Without prices, there is no signal. Without signals, there is no coordination. Without coordination, you get queues. Long, miserable, hopeless queues.
The Slow Death of Wanting To
Now here is the part that pulls everything together. The part about the human soul.
When effort and reward get unlinked, something dies inside people. Slowly. It is not dramatic. There is no funeral. One day you just notice that the man at the counter is not really looking at you, and the woman at the factory is not really turning the bolt, and the cook is not really cooking, and the doctor is going through the motions because the line outside is endless and his salary will not change no matter what he does.
This is the incentive death Marx never accounted for. He thought you could replace the desire for personal gain with the desire to serve the collective. But the collective is an abstraction. Your family is real. Your apartment is real. Your aching back is real. When the abstraction asks you to sacrifice the real things and offers nothing back, eventually you stop sacrificing. You show up. You clock in. You do nothing.
Why This Still Matters Today
You might be thinking, fine, the Soviet Union is gone. Why bring up an old debate?
Because the temptation Marx represented has not gone anywhere. It just changed clothes. Every few years some clever person rediscovers the basic idea, that profit is the problem, that markets are cruel, that if we just had smart enough planners and good enough algorithms we could organize everything from above. The slogans get better. The math gets fancier. The conclusion is the same.
And every time this idea gets tested at scale, the same thing happens. Effort drains out of the system. Talent leaves. Lines form. The people who were supposed to be liberated end up trapped in something worse than what they had before.
This does not mean markets are perfect. They are not. They produce inequality that can be ugly. They reward luck as much as merit. They sometimes burn through the planet like it is firewood. Anyone who pretends capitalism is flawless is selling something.
But the answer to a flawed system is not a broken one. The fixes that work, things like labor protections, social safety nets, antitrust laws, public education, do not require killing the profit motive. They require channeling it, taxing it, restraining it where it bites. You can put guardrails on a car without removing the engine.

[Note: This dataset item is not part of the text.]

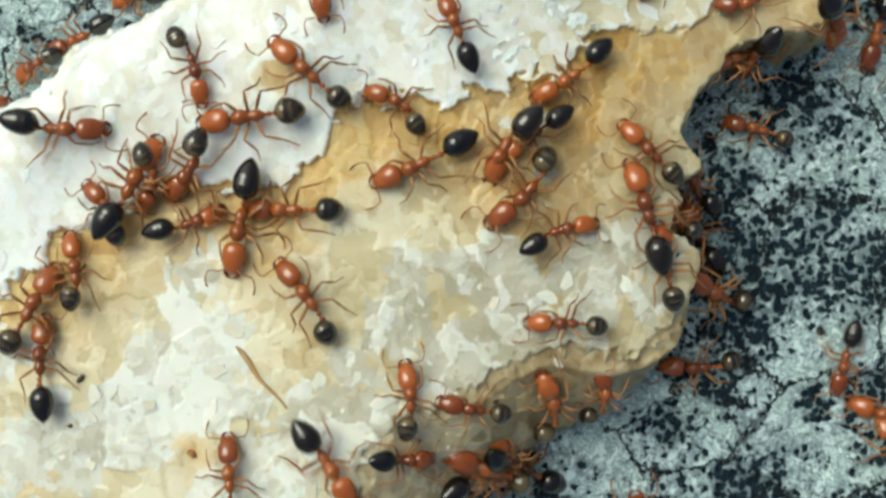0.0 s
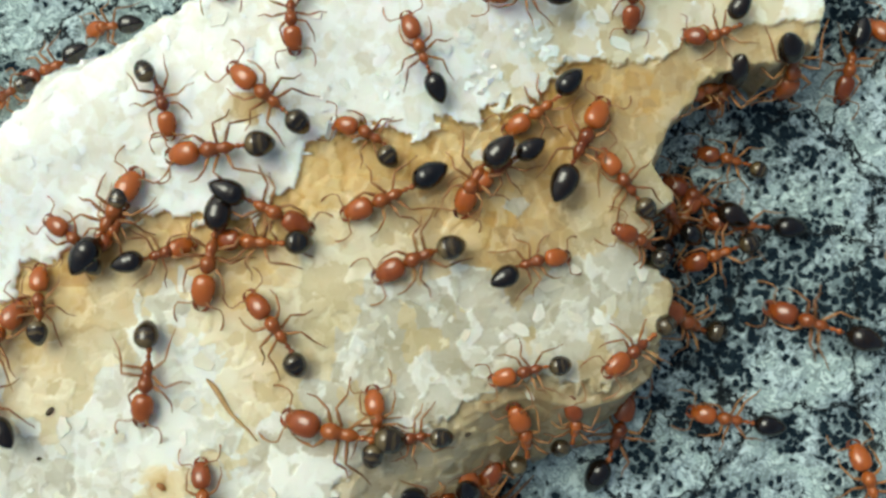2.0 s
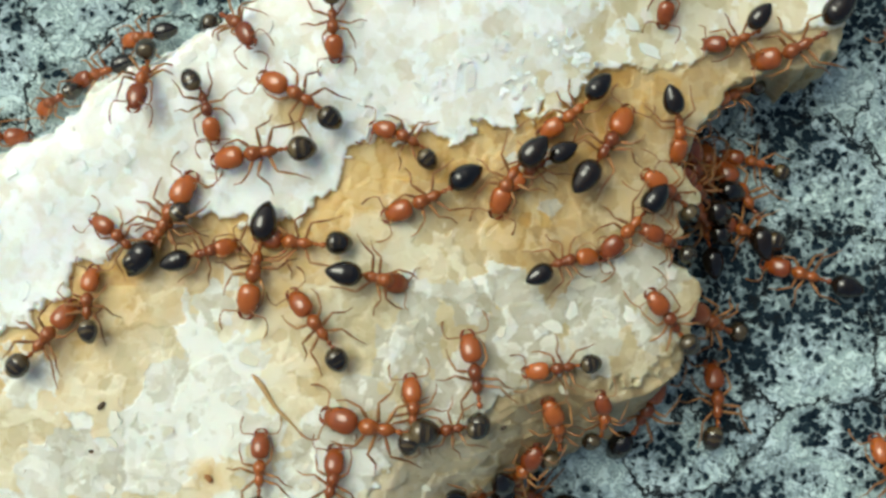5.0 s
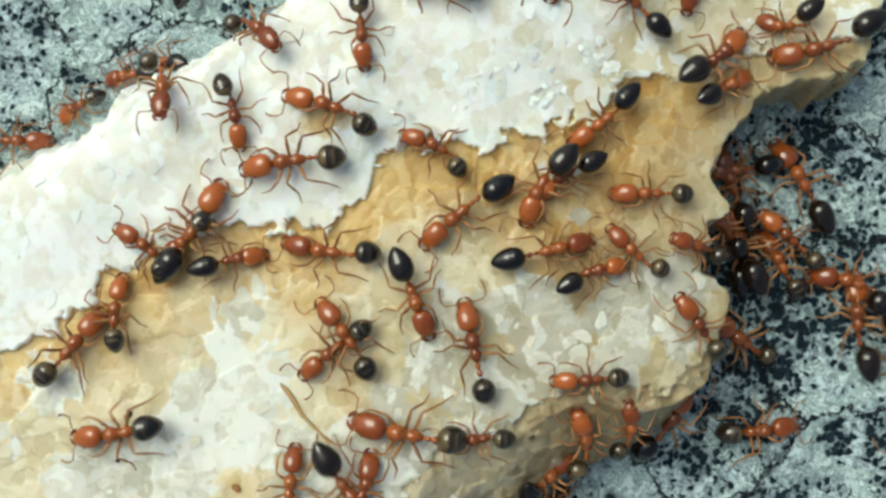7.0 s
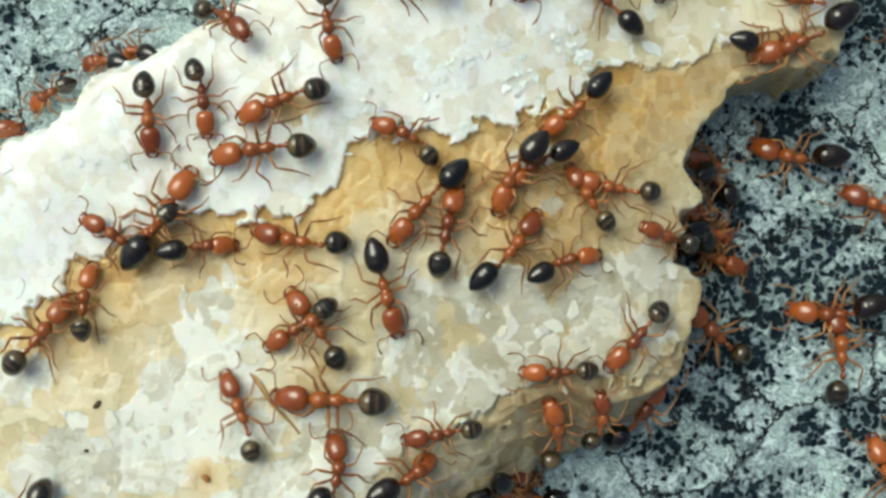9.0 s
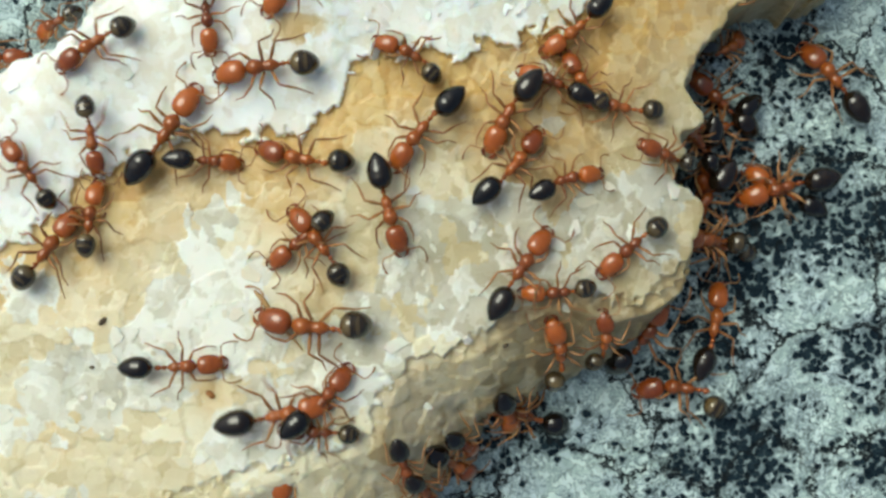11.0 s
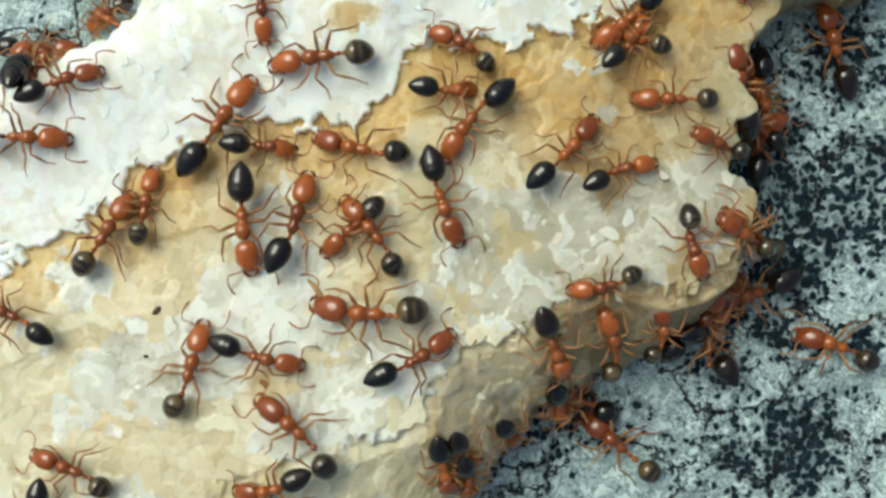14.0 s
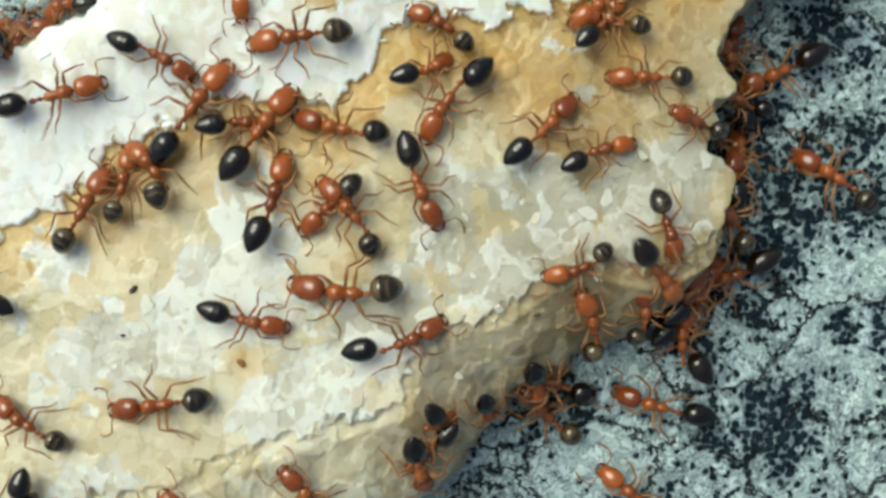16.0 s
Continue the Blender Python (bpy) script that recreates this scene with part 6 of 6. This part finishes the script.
    trek(ant_ii6, (5, 3.01, 13.23, -104, -0, 1.08, 0, 1.08), (7.5, 2.32, 10.14, -109, -1, 1.00, 1, 0.72))
    trek(ant_ii7, (0, 5.64, 9.02, -78, 1, 1.08, -1, 0.85), (4, 6.66, 9.15, -100, -1, 1.08, 1, 0.87), (7.5, 6.36, 10.08, -100, 1, 1.08, -1, 0.92))
    trek(ant_ii8, (5, -1.24, 12.15, 141, -3, 1.08, 3, 0.88), (7.5, -1.71, 9.39, 172, 5, 0.92, -5, 0.72))
    trek(ant_ii9, (5.2, -20.07, 2.92, 16, 10, 1.08, -10, 1.08), (7.5, -13.62, 3.38, 59, -6, 0.81, 6, 0.72), (10, -14.23, 3.92, 82, 33, 0.97, -33, 0.72))
    trek(ant_ii10, (5, -15.79, 5.30, -3, 3, 1.08, -3, 0.88), (7.5, -15.86, 5.37, -1, 1, 1.08, -1, 0.84))
    trek(ant_ll1, (0, 7.68, 2.60, 124, -11, 0.76, 11, 0.72), (5, 7.98, 2.55, 134, -6, 0.83, 6, 0.77), (9, 7.61, 2.51, 130, 8, 0.92, -8, 0.79), (16, 8.01, 2.79, 159, -9, 1.08, 9, 1.08))
    trek(ant_ll3, (6.3, 17.22, -2.30, 99, 1, 1.05, -1, 0.89), (7.5, 9.81, 1.39, 91, -12, 1.06, 12, 1.08), (8, 10.14, 2.52, 91, 5, 1.08, -5, 0.75), (8.25, 9.80, 1.73, 54, 5, 1.08, -5, 0.88), (8.5, 9.46, 0.94, 16, 6, 1.08, -6, 1.00), (8.67, 10.54, 0.36, 71, -0, 1.06, 0, 0.92), (8.83, 11.62, -0.21, 126, -7, 1.05, 7, 0.84), (9, 12.69, -0.79, 182, -13, 1.03, 13, 0.76), (9.5, 10.38, 2.87, 164, 7, 1.08, -7, 1.08), (10, 8.66, 3.67, 157, -11, 0.92, 11, 1.08), (11.5, 13.80, -0.08, 208, 9, 1.03, -9, 0.78), (12.3, 18.52, -0.13, 203, 4, 0.91, -4, 0.78))
    trek(ant_ll5, (9, 15.74, 8.03, 148, -6, 1.08, 6, 0.98), (9.5, 14.85, 6.30, 157, -4, 1.06, 4, 0.90), (10, 10.13, 5.33, 147, 5, 1.08, -5, 1.07), (11.4, 10.80, -0.76, 150, -4, 0.87, 4, 0.98), (11.95, 8.59, -2.24, 87, 7, 0.96, -7, 0.86), (12.5, 6.34, -3.71, 24, 18, 1.04, -18, 0.74), (16, 6.58, -4.25, 50, 9, 1.08, -9, 0.72))
    trek(ant_ll6, (2, 18.22, -2.18, 160, -2, 1.08, 2, 0.93), (2.5, 14.66, -1.68, 171, -1, 1.08, 1, 1.07), (3, 10.67, 0.89, 152, 1, 1.08, -1, 0.92), (3.5, 8.51, 3.11, 105, 9, 0.95, -9, 0.72), (5, 8.56, 3.74, 88, 19, 1.08, -19, 0.80), (5.75, 9.67, 2.66, 125, 5, 1.08, -5, 0.85), (6.5, 11.25, 1.74, 162, -9, 1.08, 9, 0.90), (7.2, 16.88, 1.63, 180, 0, 1.08, -0, 0.77))
    trek(ant_ll7, (0, 12.87, -3.19, -101, -0, 1.08, 0, 0.81), (0.4, 15.62, -3.25, -154, 5, 0.99, -5, 0.87), (1.2, 19.91, -3.39, -153, 6, 0.97, -6, 0.86))


motions()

The Lesson Nobody Wants to Frame
If there is a lesson in all of this, it is unromantic and stubborn. People work hard when working hard pays. They build great things when building great things gets recognized. They take risks when risk has a reward. None of this is greedy in any embarrassing sense. It is just how the wiring works.
You can dress this truth up in different philosophies, call it self interest or rational choice or even, if you want to be poetic, the music of human striving. But the bottom line never moves. Where reward dies, effort dies. Where effort dies, abundance dies. Where abundance dies, freedom usually follows it into the grave.
Marx wanted to free workers from chains. He ended up forging new ones, heavier than the originals, decorated with slogans. The lesson of the twentieth century is not that his compassion was wrong. It is that compassion without an understanding of incentives is a beautiful suicide note.
So the next time someone tells you that the profit motive is the root of all evil, ask them a simple question. If you remove it, what makes the bread show up tomorrow? Watch them try to answer. Then go buy a loaf of bread, while you still can, from someone who got out of bed because their effort was going to mean something.
That bread, warm and crusty and waiting for you on the shelf, is not a small miracle. It is the quiet engine, still humming.